2. The rubber composition according to claim 1, wherein the inorganic filler comprises silica.

3. The rubber composition according to claim 2, wherein a compounded amount of the polyether polyamide elastomer is from 1 to 15 parts by mass per 100 parts by mass of the diene rubber composition.

4. The rubber composition according to claim 1, wherein a compounded amount of the polyether polyamide elastomer is from 1 to 15 parts by mass per 100 parts by mass of the diene rubber composition.

5. The rubber composition according to claim 4, further comprising from 0.5 to 10 parts by mass of a silane coupling agent per 100 parts by mass of the diene rubber composition.
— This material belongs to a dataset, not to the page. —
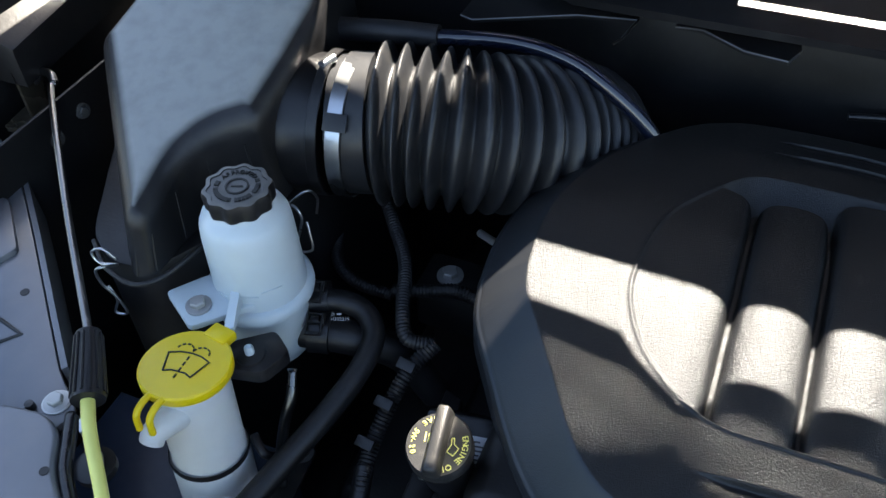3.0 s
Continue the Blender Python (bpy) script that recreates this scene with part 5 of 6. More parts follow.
# the white sticker's own print
ZL = 0.9609
for body, y in (("630", 0.5480), ("80", 0.5480), ("140", 0.5480)):
    x = {"630": 0.4915, "80": 0.5010, "140": 0.5105}[body]
    down(body, x, y, 0.0060, M_INK, ZL)
    part("frame_line", merged(*[box(x - 0.0035 + dx, x - 0.0033 + dx, y - 0.0065, y + 0.0065, ZL, ZL + 0.0002) for dx in (0, 0.0068)],
                              *[box(x - 0.0035, x + 0.0035, y + dy - 0.0001, y + dy + 0.0001, ZL, ZL + 0.0002) for dy in (-0.0065, 0.0065)]), M_INK, battery)
down("12V", 0.5330, 0.5080, 0.0060, M_INK, ZL)
down("35AC", 0.5268, 0.5130, 0.0060, M_INK, ZL)
part("frame_line", merged(box(0.5226, 0.5228, 0.5040, 0.5220, ZL, ZL + 0.0002), box(0.5304, 0.5306, 0.5040, 0.5220, ZL, ZL + 0.0002), box(0.5226, 0.5306, 0.5040, 0.5042, ZL, ZL + 0.0002), box(0.5226, 0.5306, 0.5218, 0.5220, ZL, ZL + 0.0002)), M_INK, battery)
print_rows(battery, [(0.4905 + 0.0024 * k, 0.5385 - 0.004 * (k % 3), 0.4900 - 0.002 * (k % 2)) for k in range(5)] + [(0.5040 + 0.0024 * k, 0.5300, 0.4930) for k in range(3)], ZL + 0.0001, M_LEAD, 9, 0.0016)
part("frame_line", merged(box(0.5120, 0.5122, 0.4750, 0.5010, ZL, ZL + 0.0002), box(0.5340, 0.5342, 0.4750, 0.5010, ZL, ZL + 0.0002),
                          box(0.5120, 0.5342, 0.4750, 0.4752, ZL, ZL + 0.0002), box(0.5120, 0.5342, 0.5008, 0.5010, ZL, ZL + 0.0002)), M_INK, battery)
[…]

6. The rubber composition according to claim 1, further comprising from 0.5 to 10 parts by mass of a silane coupling agent per 100 parts by mass of the diene rubber composition.

7. The rubber composition according to claim 6, wherein the silane coupling agent is an alkoxysilane having a mercapto group.

8. The rubber composition according to claim 7, wherein the alkoxysilane having a mercapto group is γ-mercaptopropyltrimethoxysilane.

9. The rubber composition according to claim 1, wherein the diene rubber comprises at least one of butadiene rubber (BR) and styrene-butadiene copolymer rubber (SBR).

10. The rubber composition according to claim 1, wherein the filler comprises carbon black having a nitrogen specific surface area (N2SA) of from 30 to 200 m2/g.

11. The rubber composition according to claim 10, wherein the carbon black has a nitrogen specific surface area (N2SA) of from 50 to 150 m2/g.

12. The rubber composition according to claim 1, wherein the inorganic filler comprises a silica selected from the group consisting of wet method silica, dry method silica, and surface treated silica, and wherein the silica comprises a BET (Brunauer Emmett Teller) specific surface area of from 50 to 300 m2/g.

13. The rubber composition according to claim 12, wherein the silica comprises a BET specific surface area of from 150 to 250 m2/g.

14. The rubber composition according to claim 12, further comprising from 1.0 to 4.0 parts by mass of a silane coupling agent per 100 parts by mass of the diene rubber composition.

15. The rubber composition according to claim 1, wherein the polyether polyamide elastomer comprises a hard segment comprising Nylon 12 and a soft segment comprising a polyether.

16. The rubber composition according to claim 1, wherein the polyether polyamide elastomer comprises a weight-average molecular weight from 10,000 to 200,000.

17. The rubber composition according to claim 1, wherein the organic filler comprises from 30 to 80 parts by mass per 100 parts by mass of the diene rubber.

18. The rubber composition according to claim 1, wherein the polyether polyamide elastomer comprises from 1 to 15 parts by mass per 100 parts by mass of the diene rubber.

19. The rubber composition according to claim 1, wherein the polyether polyamide elastomer comprises a secondarily added component compounded with a mixture of the diene rubber and the inorganic filler.

20. A pneumatic tire using the rubber composition of a claim 1 in a cap tread.